What is a p-value? Scientists are regularly tasked with the job of demonstrating that their experimental results are significant and to do so they test for statistical significance (and insert things that look like this in their studies: p < 0.05) but what does that mean?

If you are running an experiment and take a bunch of measurements, those measurements are called 'significant' if the p-value is below 0.05. What does this mean? And how can this selection of a threshold (p<.05) for reaching 'significance' affect a scientist's experiments?

A p-value below 0.05 means that if you tasked 100 monkeys with producing a "measurement" then your experiment's measurements (p<0.05) are better than 95 of those monkeys' measurements. If your measurements are just significant, say around p=0.05, then your measurements are actually worse (ie. more similar to no effect or thought of another way very similar to what is expected from random chance) than what we should expect from the 5 best monkeys of the 100 monkeys producing random measurements.

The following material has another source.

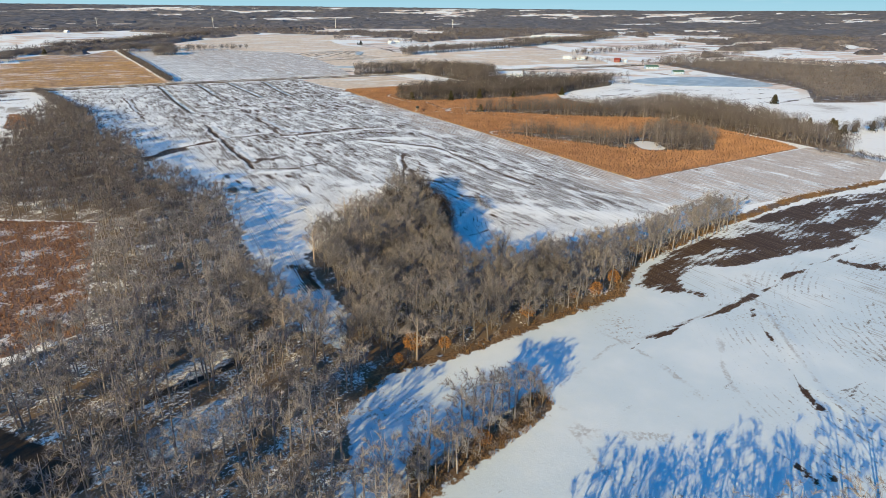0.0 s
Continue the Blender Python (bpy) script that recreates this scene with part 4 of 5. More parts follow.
def plant_far_woods():
    mid = [slight(20 + k, 12.0, 4.0, 185, 0.092, 1.0, 4) for k in range(6)]
    low = [slight(50 + k, 12.0, 4.4, 44, 0.3, 1.9, 2) for k in range(5)]
    bush = [slight(40 + k, 4.6, 2.3, 70, 0.075, 1.2) for k in range(4)]
    scrub = [slight(45 + k, 4.6, 2.3, 20, 0.2, 1.5, 3) for k in range(4)]
    for n, (poly, spacing, label) in enumerate(((WOOD_A, 4.9, "leafless copse of grey-brown trees above the orange field"), (WOOD_B, 5.0, "leafless belt of grey-brown trees along a draw"),
                                                (WOOD_C, 5.0, "leafless thicket round a small snowy clearing"), (WOODLOT, 5.0, "leafless woodlot beside the road and a pond"),
                                                (WOOD_EAST, 8.0, "leafless grey-brown woods beyond the lake"))):
        tagged(joined("copse", low if n == 4 else mid, scatter(poly, spacing, 40 + n, 0.5, (ICE_POND,)), FAR_TWIGS if n == 4 else COPSE_TWIGS, n, *((0.95, 1.3), (0.95, 1.3), (0.65, 1.1), (1.05, 1.5), (0.7, 1.05))[n]), label, "woods", kind="stuff")
    groups = (("thicket", [(142, 1180), (150, 1215)], 36, 5, mid, 1.0, "round leafless thicket at a field's edge"), ("tree_line", [(164, 1285), (247, 1263), (300, 1262)], 14, 7, mid, 0.8, "leafless tree line along a field"),
              ("tree_line", [(80, 1320), (123, 1290), (175, 1300)], 40, 8, mid, 1.0, "leafless trees at the end of the hedgerow"), ("tree_line", [(-23, 1398), (34, 1451), (99, 1483), (162, 1553), (249, 1724), (327, 1811)], 34, 8, mid, 1.0, "long curving belt of leafless trees"),
              ("tree_line", [(9, 1212), (-4, 1216)], 20, 6, mid, 0.9, "clump of leafless trees on a field rise"), ("tree_line", [(-89, 1194), (-56, 1271), (-20, 1300), (30, 1345), (80, 1350)], 14, 6, mid, 0.75, "leafless tree line along a farm lane"),
              ("tree_line", [(-310, 1335), (-107, 1325)], 8, 9, mid, 0.6, "sparse row of small leafless trees"), ("tree_line", [(-298, 1718), (-230, 1682)], 34, 9, mid, 0.9, "small grove in a snowy field"),
              ("tree_line", [(512, 1004), (530, 1040), (587, 1042), (730, 1106), (900, 1160), (1200, 1300)], 26, 7, mid, 1.0, "leafless belt of trees between snowy fields"), ("tree_line", [(586, 1567), (628, 1544)], 12, 6, mid, 0.9, "short row of leafless trees"),
              ("tree_line", [(640, 1360), (690, 1345), (720, 1350)], 16, 9, mid, 0.9, "trees round a distant farmhouse"), ("tree_line", [(490, 650), (520, 625), (560, 600), (600, 575)], 26, 7, mid, 0.75, "leafless trees behind the sheds"),
              ("tree_line", [(700, 806), (711, 796), (737, 780), (745, 762)], 12, 6, mid, 0.7, "trees round a distant farmyard"), ("tree_line", [(-112, 1104), (-75, 1110), (-70, 1140)], 16, 5, mid, 0.75, "bare yard trees round a farmhouse"), ("tree_line", [(-170, 1150), (-150, 1215), (-100, 1235), (-60, 1250)], 14, 5, mid, 0.6, "bare trees among cedars along a farmstead"),
              ("tree_line", [(530, 545), (555, 530)], 12, 5, bush, 1.2, "brush on the lake shore"), ("tree_line", [(430, 640), (450, 625), (500, 600), (545, 560)], 16, 6, mid, 0.7, "leafless trees along a farm track"),
              ("tree_line", [(800, 900), (950, 960), (1200, 1010)], 30, 8, mid, 0.9, "leafless tree belt between far fields"), ("tree_line", [(900, 1250), (1100, 1300), (1400, 1420)], 40, 9, mid, 0.9, "leafless tree belt between far fields"),
              ("tree_line", [(760, 690), (900, 760), (1150, 820)], 40, 8, mid, 0.8, "leafless tree belt beyond the lake"), ("tree_line", [(-420, 1000), (-300, 1010), (-200, 1040)], 12, 8, mid, 0.6, "sparse leafless tree line"), ("hedgerow", [(94.5, 762), (89.5, 1000), (84, 1290)], 5, 1.7, scrub, 1.25, "dense leafless hedgerow between two fields"), ("brush", [(268, 512), (264, 535), (268, 554), (285, 570)], 5, 3.0, bush, 0.6, "bare brush at the copse edge"),
              ("brush", [(-30, 726), (-24, 700), (-14, 640), (0, 566)], 9, 2.0, bush, 1.1, "bare brush along the field edge"), ("tree_line", [(444, 262), (455, 246), (486, 238), (515, 238), (560, 240)], 16, 5, mid, 0.75, "bare trees and cedars along a snowy lane"), ("brush", [(394, 222), (399, 201), (396, 178)], 12, 3, bush, 0.9, "bare brush by a field corner"),
              ("brush", [(392, 735), (400, 690), (398, 640)], 9, 3.2, bush, 0.8, "bare brush along a field edge"))
    for n, (name, line, width, spacing, kind, size, label) in enumerate(groups):
        kind = low if kind is mid and line[0][1] > 1000 else kind
        tagged(joined(name, kind, beside(line, width, spacing * (0.72 if line[0][1] > 1000 else 1), 60 + n), FAR_TWIGS if line[0][1] > 1000 else COPSE_TWIGS, n, size * (0.95 if line[0][1] > 1000 else 0.75), size * (1.45 if line[0][1] > 1000 else 1.2)), label, "trees", kind="stuff")
    pale = [as_arrays(bare_tree(500 + k, 14.0, 3.6, 6, 1, 1, 0.02, 0.5, 1.25)[0]) for k in range(5)]
    stems = [p for poly, gap in ((WOOD_A, 12.0), (WOOD_B, 10.0), (WOOD_C, 12.0)) for p in scatter(poly, gap, 87, 0.0, (ICE_POND,))]
    tagged(joined("pale_trees", pale, stems, STEMS, 86, 0.65, 1.1), "pale-barked bare trees standing among the copses", "trees", kind="stuff")
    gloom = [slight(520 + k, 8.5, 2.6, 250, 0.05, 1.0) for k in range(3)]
    # near-black twigs put the shade of the wood's east side into the colour
    tagged(joined("thicket", gloom, beside([(103, 226), (115, 237), (126, 235), (123, 218), (115, 200), (107, 186), (100, 172), (96, 162)], 8, 2.6, 521), DARK_SHADED_TWIGS, 522, 0.8, 1.5), "dense thicket at the tip of the woods, darkened for their shaded side", "brush", kind="stuff")
    tagged(joined("brush", gloom, beside([(52, 192), (55, 184), (55, 174)], 4, 2.0, 523), DARK_SHADED_TWIGS, 524, 0.2, 0.4), "dark brush heap beside the woods", "brush", kind="stuff")
    fill = [p for poly in (WOOD_A, WOOD_B, WOOD_C, WOODLOT) for p in scatter(poly, 5.0, 88, 0.0, (ICE_POND,))]
    tagged(joined("copse_brush", scrub, fill, COPSE_TWIGS, 89, 0.7, 1.3), "dense bare brush under the copses", "brush", kind="stuff")
    tagged(joined("brush", bush, beside([(148, 231), (150.5, 226), (148, 218), (145, 212)], 4, 2.0, 90) + [(131, 263), (129, 261), (133, 262)], COPSE_TWIGS, 90, 0.45, 0.9), "small brown brush clump in the field", "brush", kind="stuff")
    # underbrush of the near woods
    under = [p for p in scatter(PENINSULA, 5.0, 91) + [q for q in scatter(WOOD_WEST, 6.6, 92, 0.5, (ORANGE_WEST, ORANGE_LANE, MIRE, *GLADES)) if q[1] < 190 or q[0] % 2 < 0.8] + scatter(SPUR_GRASS, 3.6, 93)]
    tagged(joined("underbrush", bush, under, TWIGS, 94, 0.35, 0.75), "bare brown brush under the trees", "brush", kind="stuff")
    grass = [tuft(k, 9, 1.0, 0.09, 0.4) for k in range(4)]
    tagged(joined("dry_grass", grass, [q for q in scatter(GRASS_EDGE, 1.15, 95) + scatter(SPUR_GRASS, 1.0, 96) if noise.noise((q[0] * 0.15, q[1] * 0.15, 9)) > -0.12], DRY_GRASS, 97), "rust-brown dry grass along the woods", "grass", kind="stuff")
    tagged(joined("dry_grass", grass, beside([(246, 625), (239, 580), (238.5, 547), (237.5, 505), (239, 472), (241, 400), (241, 300), (241, 222)], 2.4, 1.0, 110), GOLD_GRASS, 111, 0.5, 0.9), "pale dry grass along the edge of the row field", "grass", kind="stuff")
    corn = [tuft(10 + k, 6, 1.55, 0.15, 0.45) for k in range(5)]
    stalks = scatter(CORN, 1.25, 98, 0.6, (WOOD_A, WOOD_B, WOOD_C))
    px, py = np.array(stalks).T
    clear = np.full(px.shape, 9.0)
    for width, line in SNOW_TRACKS:
        clear = np.minimum(clear, along(px, py, line) - width)
    stalks = [p for p, c in zip(stalks, clear) if c > 0.4]
    tagged(joined("corn_stalks", corn, stalks, STALKS, 99, 0.7, 1.2), "dry orange-brown stalks covering the field", "crop", kind="stuff")
    tagged(joined("prairie_grass", corn, scatter(ORANGE_WEST, 1.5, 100, 0.6) + scatter(ORANGE_LANE, 1.5, 101, 0.6), STALKS, 102, 0.6, 1.0), "dry orange grass beside the woods", "grass", kind="stuff")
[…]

As you can imagine, not beating the 5 best monkeys out of the 100 producing random results is nothing we scientists should be getting excited about!

But "statistical significance" holds a special allure to scientists because demonstrating statistical significance is significantly correlated with the success of scientific studies in the peer review process (p<.05). Since a scientist's career progress is intimately linked with the scientist's publication record, and since anonymous peer reviewers continue insisting that studies include p-values, scientists will continue finding their own work 'significant' en masse.

Interestingly, performing statistical testing with the commonly used t-test was first proposed by a statistician working in a beer factory. Ironic, seeing as how statistical testing, being poorly understood, has a tendency to make scientists seem a little tipsy (alcohol does have a tendency to inflate one's sense of one's own 'significance').